**EXERCISE GOAL:** Reproduce all of the data below without alteration; exclude every picture.
--- Begin ---
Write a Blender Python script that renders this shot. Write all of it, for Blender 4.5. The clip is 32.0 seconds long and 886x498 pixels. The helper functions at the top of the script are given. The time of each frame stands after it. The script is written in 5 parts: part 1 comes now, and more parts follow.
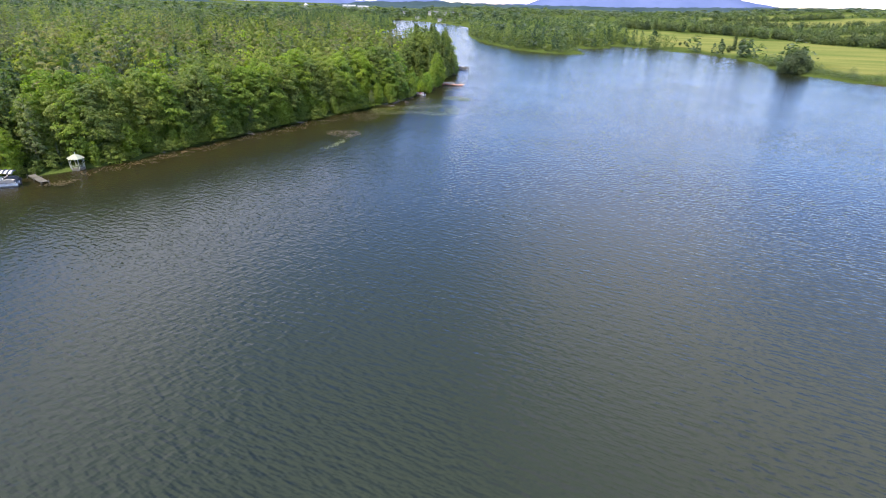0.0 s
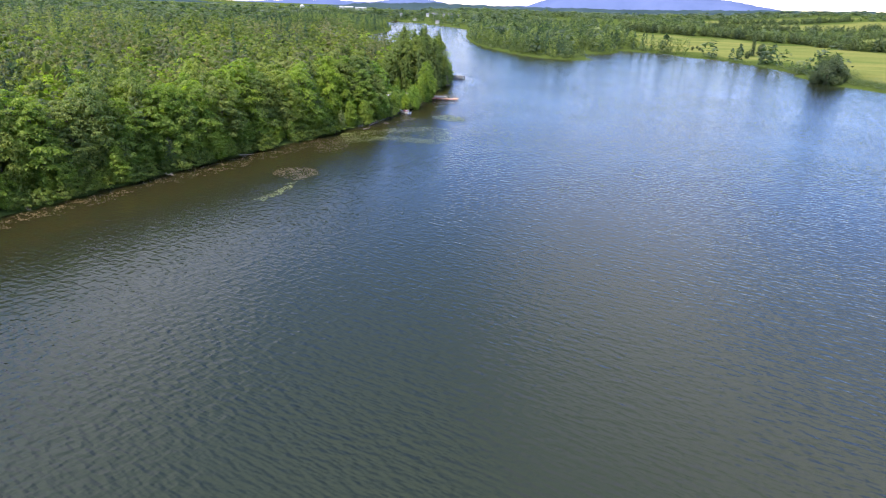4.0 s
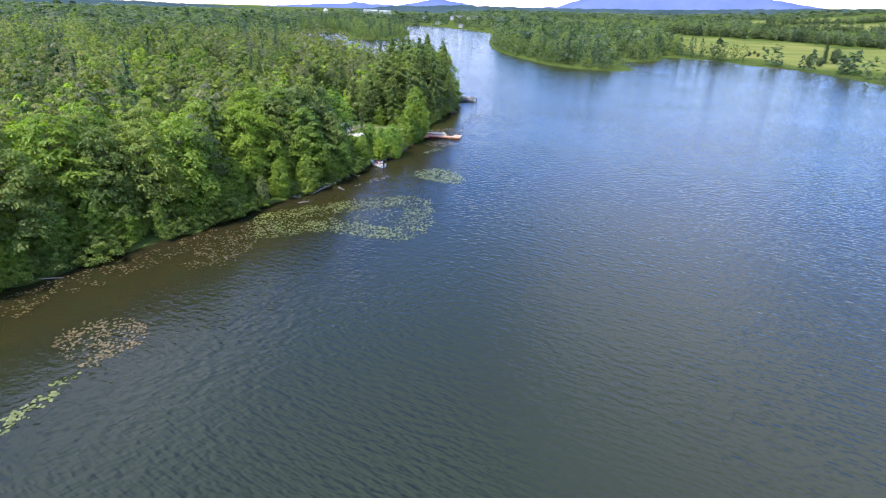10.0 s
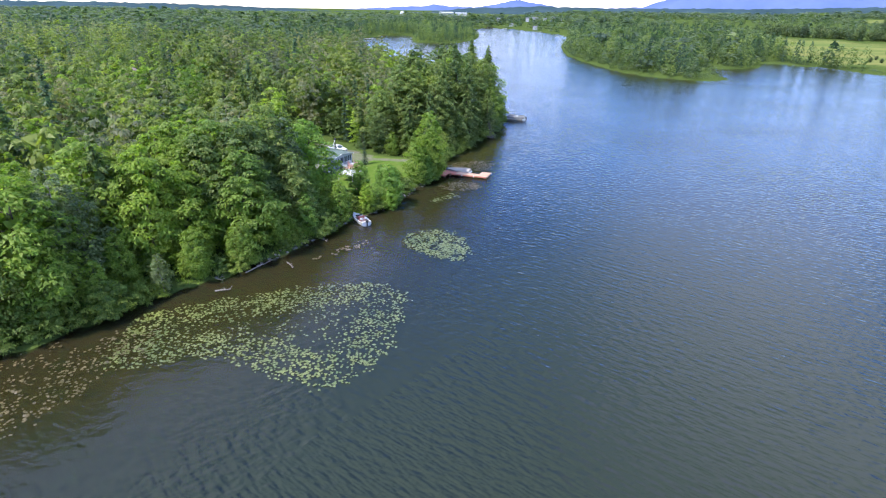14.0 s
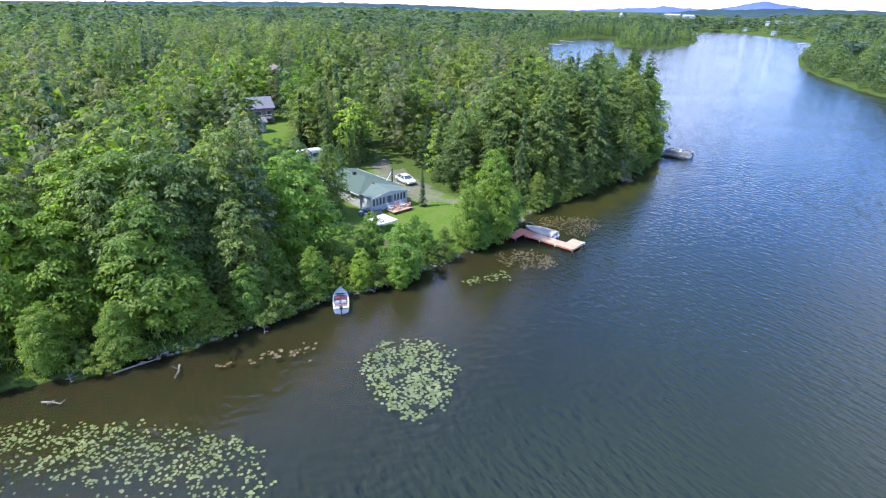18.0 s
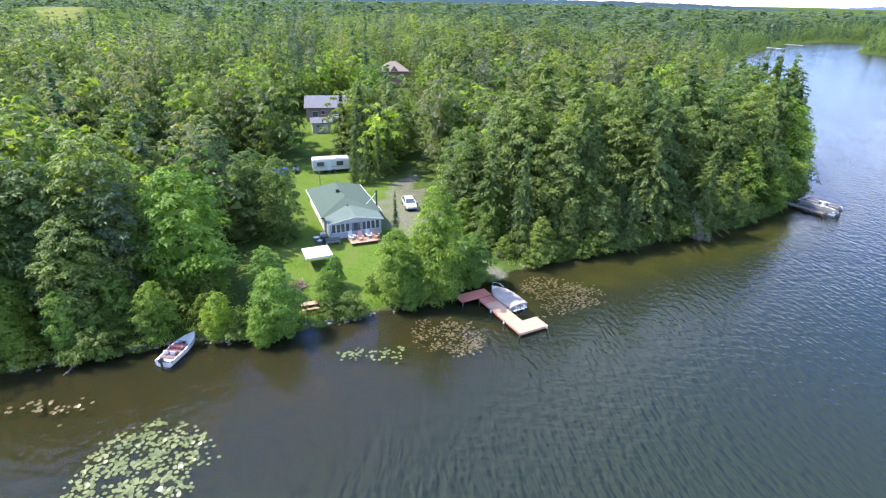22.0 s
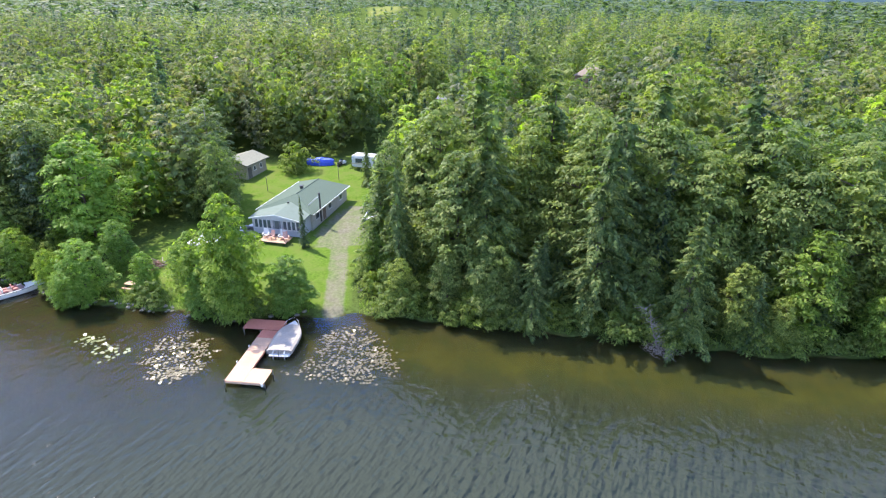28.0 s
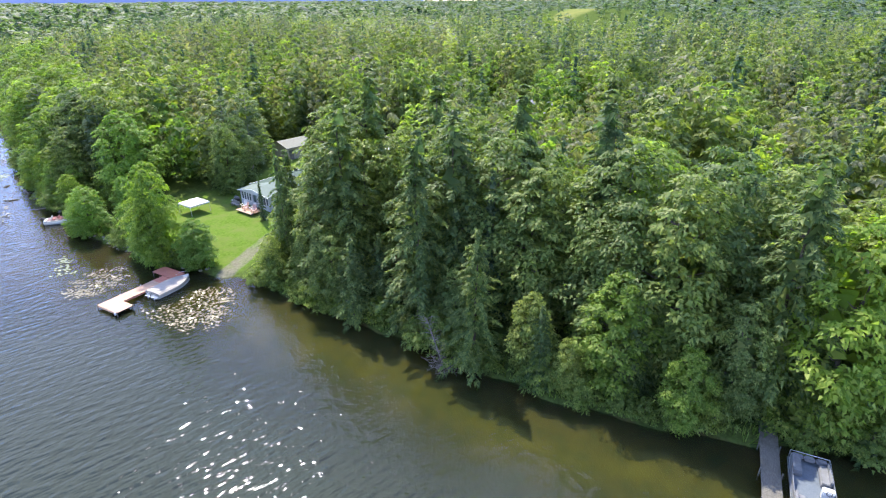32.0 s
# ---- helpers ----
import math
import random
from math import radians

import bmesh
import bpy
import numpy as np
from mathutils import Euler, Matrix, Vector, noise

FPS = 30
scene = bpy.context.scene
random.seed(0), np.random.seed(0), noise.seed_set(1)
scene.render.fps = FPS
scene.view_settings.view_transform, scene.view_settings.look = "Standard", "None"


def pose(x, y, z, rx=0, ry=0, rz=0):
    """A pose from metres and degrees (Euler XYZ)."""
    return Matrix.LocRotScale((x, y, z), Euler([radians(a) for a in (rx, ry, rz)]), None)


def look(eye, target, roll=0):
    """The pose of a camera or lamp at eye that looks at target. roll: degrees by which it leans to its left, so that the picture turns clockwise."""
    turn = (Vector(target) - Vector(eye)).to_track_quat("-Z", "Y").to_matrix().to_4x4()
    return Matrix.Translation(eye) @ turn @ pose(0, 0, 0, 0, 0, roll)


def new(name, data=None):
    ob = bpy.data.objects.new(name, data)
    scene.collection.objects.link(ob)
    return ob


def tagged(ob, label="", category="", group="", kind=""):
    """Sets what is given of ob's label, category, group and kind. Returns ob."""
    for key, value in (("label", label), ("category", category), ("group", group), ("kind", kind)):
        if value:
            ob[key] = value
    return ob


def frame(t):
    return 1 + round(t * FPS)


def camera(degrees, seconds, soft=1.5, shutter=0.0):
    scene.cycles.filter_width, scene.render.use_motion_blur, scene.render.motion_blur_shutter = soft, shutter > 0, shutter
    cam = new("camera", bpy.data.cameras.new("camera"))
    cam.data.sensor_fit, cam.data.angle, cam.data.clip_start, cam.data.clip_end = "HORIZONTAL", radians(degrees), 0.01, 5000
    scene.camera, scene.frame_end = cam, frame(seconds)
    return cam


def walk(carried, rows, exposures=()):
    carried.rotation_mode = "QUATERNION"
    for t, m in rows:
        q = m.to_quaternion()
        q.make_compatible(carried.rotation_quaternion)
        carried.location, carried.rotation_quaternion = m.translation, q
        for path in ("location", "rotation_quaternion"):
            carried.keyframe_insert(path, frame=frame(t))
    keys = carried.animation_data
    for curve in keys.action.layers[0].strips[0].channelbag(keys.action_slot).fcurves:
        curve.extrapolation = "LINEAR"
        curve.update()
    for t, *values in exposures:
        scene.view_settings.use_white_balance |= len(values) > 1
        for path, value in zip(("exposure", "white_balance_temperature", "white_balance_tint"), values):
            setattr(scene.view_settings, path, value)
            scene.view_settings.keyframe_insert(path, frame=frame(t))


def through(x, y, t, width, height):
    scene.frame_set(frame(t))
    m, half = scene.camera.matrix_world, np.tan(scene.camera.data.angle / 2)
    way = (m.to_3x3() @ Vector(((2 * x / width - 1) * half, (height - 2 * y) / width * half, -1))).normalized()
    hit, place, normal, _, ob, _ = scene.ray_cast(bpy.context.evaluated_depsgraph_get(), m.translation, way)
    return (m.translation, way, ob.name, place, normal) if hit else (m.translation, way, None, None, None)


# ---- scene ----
--- End ---
**TASK OUTPUT:**
Write a Blender Python script that renders this shot. Write all of it, for Blender 4.5. The clip is 32.0 seconds long and 886x498 pixels. The helper functions at the top of the script are given. The time of each frame stands after it. The script is written in 5 parts: part 1 comes now, and more parts follow.
0.0 s
4.0 s
10.0 s
14.0 s
18.0 s
22.0 s
28.0 s
32.0 s
# ---- helpers ----
import math
import random
from math import radians

import bmesh
import bpy
import numpy as np
from mathutils import Euler, Matrix, Vector, noise

FPS = 30
scene = bpy.context.scene
random.seed(0), np.random.seed(0), noise.seed_set(1)
scene.render.fps = FPS
scene.view_settings.view_transform, scene.view_settings.look = "Standard", "None"


def pose(x, y, z, rx=0, ry=0, rz=0):
    """A pose from metres and degrees (Euler XYZ)."""
    return Matrix.LocRotScale((x, y, z), Euler([radians(a) for a in (rx, ry, rz)]), None)


def look(eye, target, roll=0):
    """The pose of a camera or lamp at eye that looks at target. roll: degrees by which it leans to its left, so that the picture turns clockwise."""
    turn = (Vector(target) - Vector(eye)).to_track_quat("-Z", "Y").to_matrix().to_4x4()
    return Matrix.Translation(eye) @ turn @ pose(0, 0, 0, 0, 0, roll)


def new(name, data=None):
    ob = bpy.data.objects.new(name, data)
    scene.collection.objects.link(ob)
    return ob


def tagged(ob, label="", category="", group="", kind=""):
    """Sets what is given of ob's label, category, group and kind. Returns ob."""
    for key, value in (("label", label), ("category", category), ("group", group), ("kind", kind)):
        if value:
            ob[key] = value
    return ob


def frame(t):
    return 1 + round(t * FPS)


def camera(degrees, seconds, soft=1.5, shutter=0.0):
    scene.cycles.filter_width, scene.render.use_motion_blur, scene.render.motion_blur_shutter = soft, shutter > 0, shutter
    cam = new("camera", bpy.data.cameras.new("camera"))
    cam.data.sensor_fit, cam.data.angle, cam.data.clip_start, cam.data.clip_end = "HORIZONTAL", radians(degrees), 0.01, 5000
    scene.camera, scene.frame_end = cam, frame(seconds)
    return cam


def walk(carried, rows, exposures=()):
    carried.rotation_mode = "QUATERNION"
    for t, m in rows:
        q = m.to_quaternion()
        q.make_compatible(carried.rotation_quaternion)
        carried.location, carried.rotation_quaternion = m.translation, q
        for path in ("location", "rotation_quaternion"):
            carried.keyframe_insert(path, frame=frame(t))
    keys = carried.animation_data
    for curve in keys.action.layers[0].strips[0].channelbag(keys.action_slot).fcurves:
        curve.extrapolation = "LINEAR"
        curve.update()
    for t, *values in exposures:
        scene.view_settings.use_white_balance |= len(values) > 1
        for path, value in zip(("exposure", "white_balance_temperature", "white_balance_tint"), values):
            setattr(scene.view_settings, path, value)
            scene.view_settings.keyframe_insert(path, frame=frame(t))


def through(x, y, t, width, height):
    scene.frame_set(frame(t))
    m, half = scene.camera.matrix_world, np.tan(scene.camera.data.angle / 2)
    way = (m.to_3x3() @ Vector(((2 * x / width - 1) * half, (height - 2 * y) / width * half, -1))).normalized()
    hit, place, normal, _, ob, _ = scene.ray_cast(bpy.context.evaluated_depsgraph_get(), m.translation, way)
    return (m.translation, way, ob.name, place, normal) if hit else (m.translation, way, None, None, None)


# ---- scene ----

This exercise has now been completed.